The terms truly confocal and pseudo confocal are frequently encountered when reading about Raman microscopes. Truly confocal microscopes, such as the RM5, have a physical pinhole in the confocal plane of the microscope and offer superior confocal performance, while pseudo confocal microscopes simulate the effect of a pinhole using the orthogonal arrangement of the entrance slit of the spectrograph and the pixels of the CCD camera.
The spectrograph uses a combination of mirrors and a diffraction grating to spatially separate the different wavelengths of the Raman scatter and image them onto an array detector for detection. The focal length of the spectrograph, the width of the entrance slit and the groove density of the diffraction grating determine the spectral resolution of the Raman microscope which dictates how effective the microscope is at resolving closely spaced Raman peaks. The groove density of the diffraction grating has the largest influence on the spectral resolution with spectral resolution increasing with increasing groove density. However, there is a trade-off as the higher the groove density, the narrower the spectral range that the grating is effective over. Spectrographs therefore typically contain multiple gratings, with a range of groove densities, installed on a rotating turret. The low groove density gratings can then be used to acquire the entire spectrum out to high wavenumbers and the high groove density grating used for spectrally resolving closely spaced peaks over a narrower region of the spectrum.

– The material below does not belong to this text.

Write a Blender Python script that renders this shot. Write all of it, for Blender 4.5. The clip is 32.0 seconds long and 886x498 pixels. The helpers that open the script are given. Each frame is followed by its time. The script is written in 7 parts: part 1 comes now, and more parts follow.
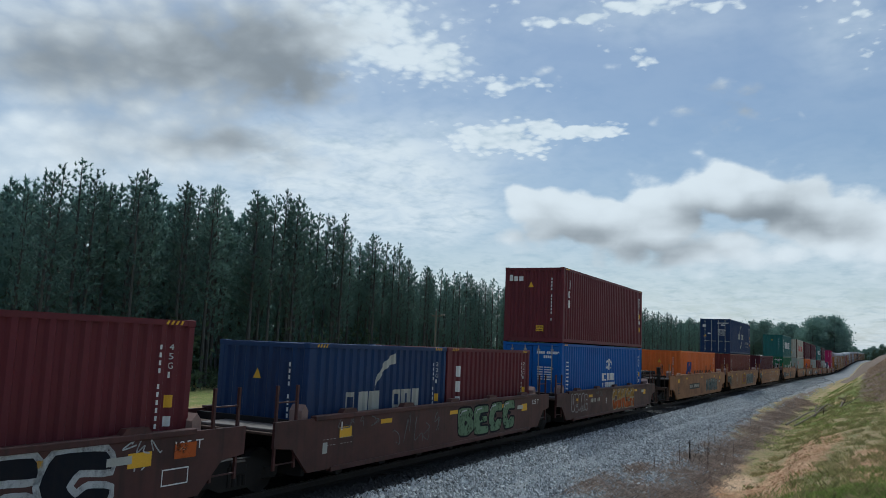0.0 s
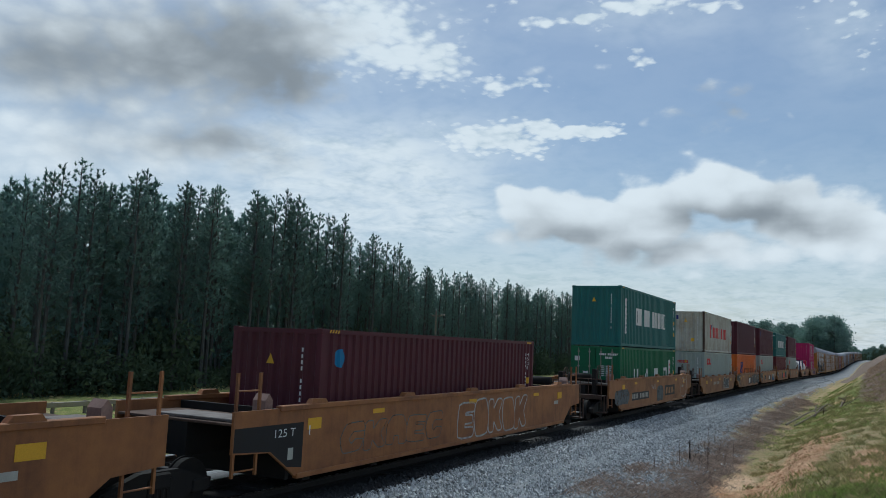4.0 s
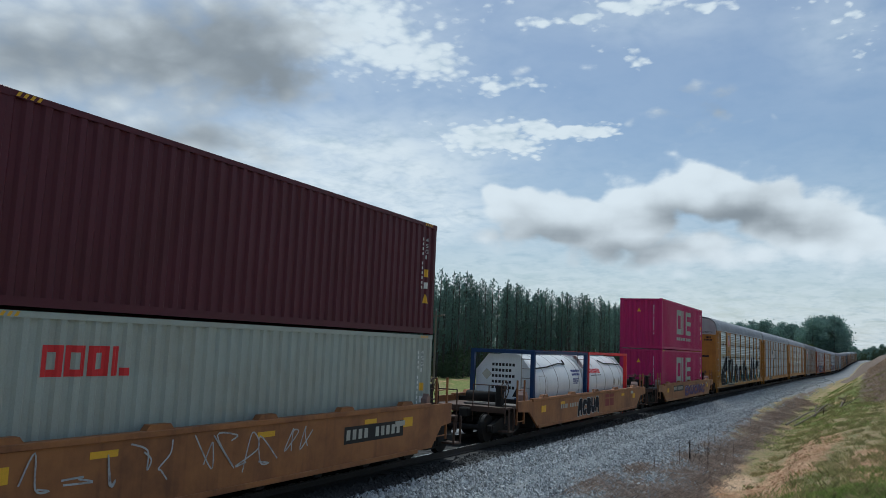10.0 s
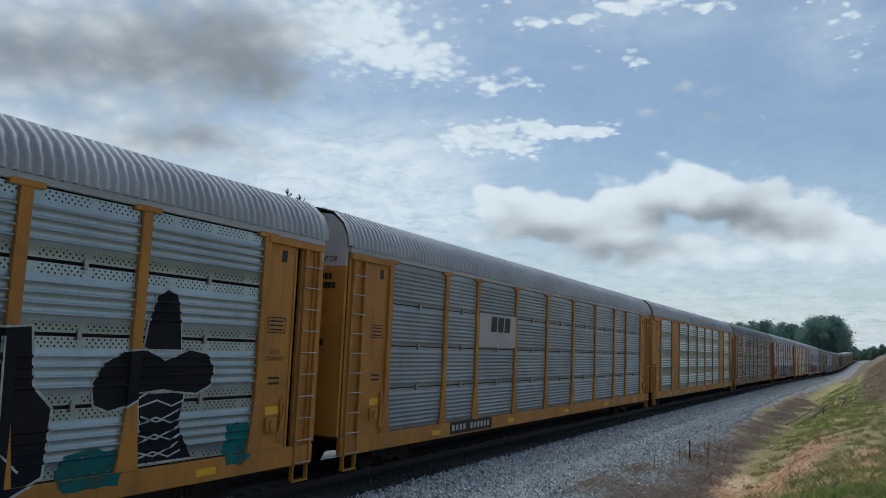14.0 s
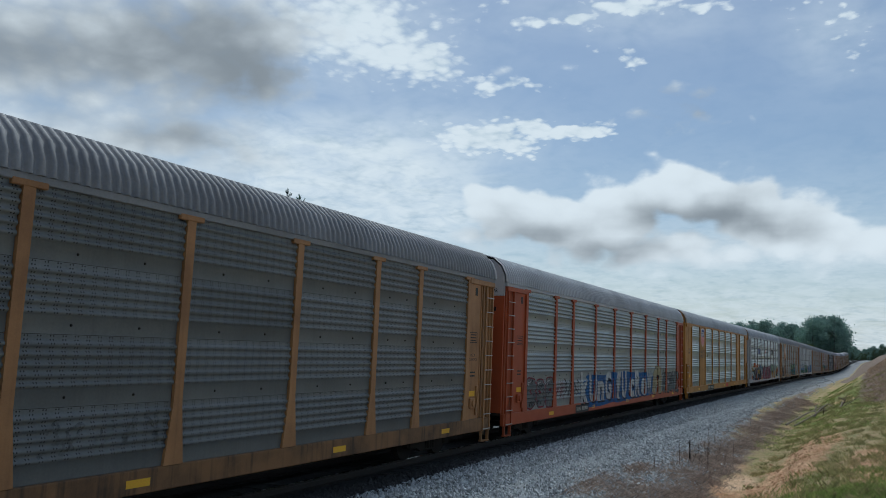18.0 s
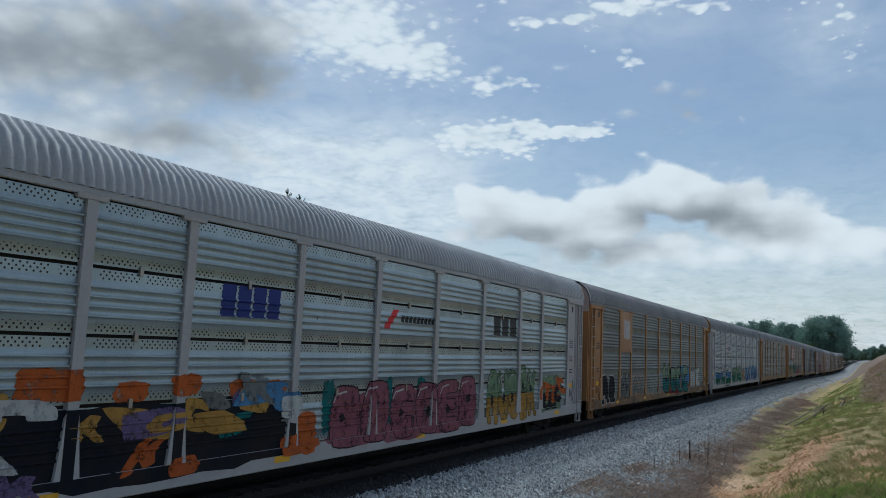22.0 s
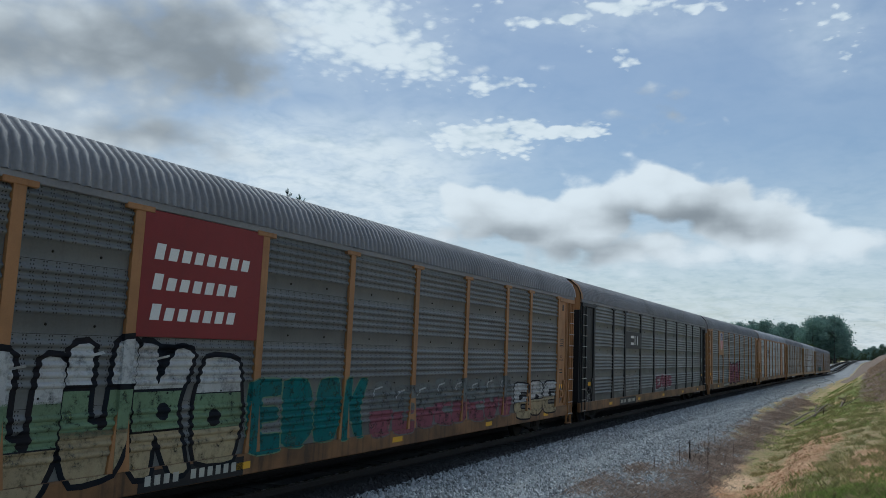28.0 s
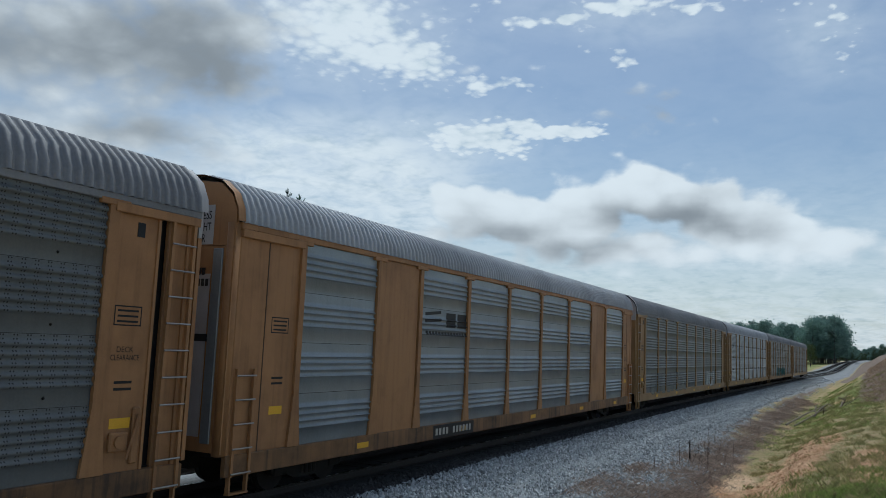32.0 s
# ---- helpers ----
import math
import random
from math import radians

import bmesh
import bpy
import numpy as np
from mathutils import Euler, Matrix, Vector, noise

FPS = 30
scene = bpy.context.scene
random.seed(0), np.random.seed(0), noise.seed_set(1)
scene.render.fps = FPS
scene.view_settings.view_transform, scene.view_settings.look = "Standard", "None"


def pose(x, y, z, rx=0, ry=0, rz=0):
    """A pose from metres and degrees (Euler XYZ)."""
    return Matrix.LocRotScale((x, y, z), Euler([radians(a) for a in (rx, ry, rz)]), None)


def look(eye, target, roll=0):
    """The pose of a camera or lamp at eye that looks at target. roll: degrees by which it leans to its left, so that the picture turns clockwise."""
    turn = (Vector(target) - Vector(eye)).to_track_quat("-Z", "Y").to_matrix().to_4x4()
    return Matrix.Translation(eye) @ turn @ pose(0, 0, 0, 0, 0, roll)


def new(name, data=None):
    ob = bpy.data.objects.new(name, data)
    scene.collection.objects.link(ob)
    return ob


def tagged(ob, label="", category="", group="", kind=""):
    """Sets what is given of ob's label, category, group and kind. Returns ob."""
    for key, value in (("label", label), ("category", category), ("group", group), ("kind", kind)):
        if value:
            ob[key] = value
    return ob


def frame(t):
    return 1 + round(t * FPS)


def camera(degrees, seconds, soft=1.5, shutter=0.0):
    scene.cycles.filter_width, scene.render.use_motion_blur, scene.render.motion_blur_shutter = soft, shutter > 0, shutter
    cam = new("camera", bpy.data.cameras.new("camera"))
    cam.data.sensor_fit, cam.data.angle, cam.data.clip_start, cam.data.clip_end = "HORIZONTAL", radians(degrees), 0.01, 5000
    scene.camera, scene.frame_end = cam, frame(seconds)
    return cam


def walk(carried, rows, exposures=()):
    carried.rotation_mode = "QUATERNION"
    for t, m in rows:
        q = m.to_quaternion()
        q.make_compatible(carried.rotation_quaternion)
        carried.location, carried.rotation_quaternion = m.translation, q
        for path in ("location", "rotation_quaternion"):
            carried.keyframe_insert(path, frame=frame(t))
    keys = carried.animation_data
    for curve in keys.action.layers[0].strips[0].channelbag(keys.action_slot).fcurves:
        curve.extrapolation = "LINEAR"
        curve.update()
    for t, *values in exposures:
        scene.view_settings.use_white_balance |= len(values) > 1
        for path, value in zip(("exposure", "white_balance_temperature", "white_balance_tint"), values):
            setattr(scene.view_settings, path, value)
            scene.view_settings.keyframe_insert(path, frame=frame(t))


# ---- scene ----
# The train's side runs along +y; rail top near the camera is z = 0, the track's centre line is x = 0.
cam = camera(59.31, 32.0, soft=0.8, shutter=0.0)
EYE = (11.022, 0.0, 2.97)
YAW, TILT, ROLL = 27.846, 6.986, 2.377
AIM = (EYE[0] - math.sin(radians(YAW)) * math.cos(radians(TILT)), math.cos(radians(YAW)) * math.cos(radians(TILT)), EYE[2] + math.sin(radians(TILT)))
walk(cam, [(0, look(EYE, AIM, ROLL)), (32, look(EYE, AIM, ROLL))], [(0, -0.07, 5550, 1), (32, -0.07, 5550, 1)])

# ---- light ----
SUN_EL, SUN_AZ = 62.0, -28.0   # degrees; azimuth from the track's far direction, towards the wood
sun_way = Vector((math.sin(radians(SUN_AZ)) * math.cos(radians(SUN_EL)), math.cos(radians(SUN_AZ)) * math.cos(radians(SUN_EL)), math.sin(radians(SUN_EL))))
sun_lamp = bpy.data.lights.new("sun", "SUN")
sun_lamp.energy, sun_lamp.angle, sun_lamp.color = 2.6, radians(13), (1.0, 0.94, 0.84)
sun = new("sun", sun_lamp)
sun.matrix_basis = look(sun_way * 100, (0, 0, 0))
world = bpy.data.worlds.new("sky")
scene.world = world
world.use_nodes = True
wn = world.node_tree.nodes
sky = wn.new("ShaderNodeTexSky")
sky.sky_type, sky.sun_disc = "NISHITA", False
sky.sun_elevation, sky.sun_rotation = radians(SUN_EL), radians(SUN_AZ)
sky.air_density, sky.dust_density, sky.ozone_density = 1.0, 1.4, 0.2
wn["Background"].inputs["Strength"].default_value = 0.080
world.node_tree.links.new(sky.outputs[0], wn["Background"].inputs[0])


# ---- track line ----
LINE_Y = np.array([-400.0, 0, 30, 45, 64, 93, 121, 149, 221, 300, 350, 450, 589, 750, 900, 1300])
LINE_X = np.array([0.0, 0, 0, 0.15, 0.5, 1.15, 1.8, 2.4, 4.2, 5.6, 6.4, 8.4, 12.4, 18, 25, 55])
LINE_Z = np.array([0.0, 0, 0, 0, 0, 0, 0, -0.08, -0.45, -0.4, 0.1, 1.6, 3.4, 4.5, 4.6, 4.0])
_fine = np.arange(-400.0, 1300.0, 2.0)
_kern = np.exp(-0.5 * (np.arange(-40, 41, 2.0) / 14.0) ** 2)
_kern /= _kern.sum()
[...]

The Raman scatter is detected using an array detector which captures the spectrum in a single acquisition. The most common array detector is a CCD camera which is a high sensitivity camera with a rectangular array of pixels that the Raman spectrum is imaged onto and converted into an electronic signal. An EMCCD (Electron Multiplying CCD) is similar to a regular CCD but contains an additional on-chip electron-multiplying amplification stage that enables faster data readouts while preserving the high sensitivity and are the preferred detector for rapid Raman mapping with short acquisition times. One limitation of CCD cameras is that they are only sensitive out to ~1000 nm making them unsuitable for Raman microscopy with 1064 nm excitation. For 1064 nm excitation an InGaAs linear array detector which has maximum sensitivity in the near-infrared region is used in place of the CCD.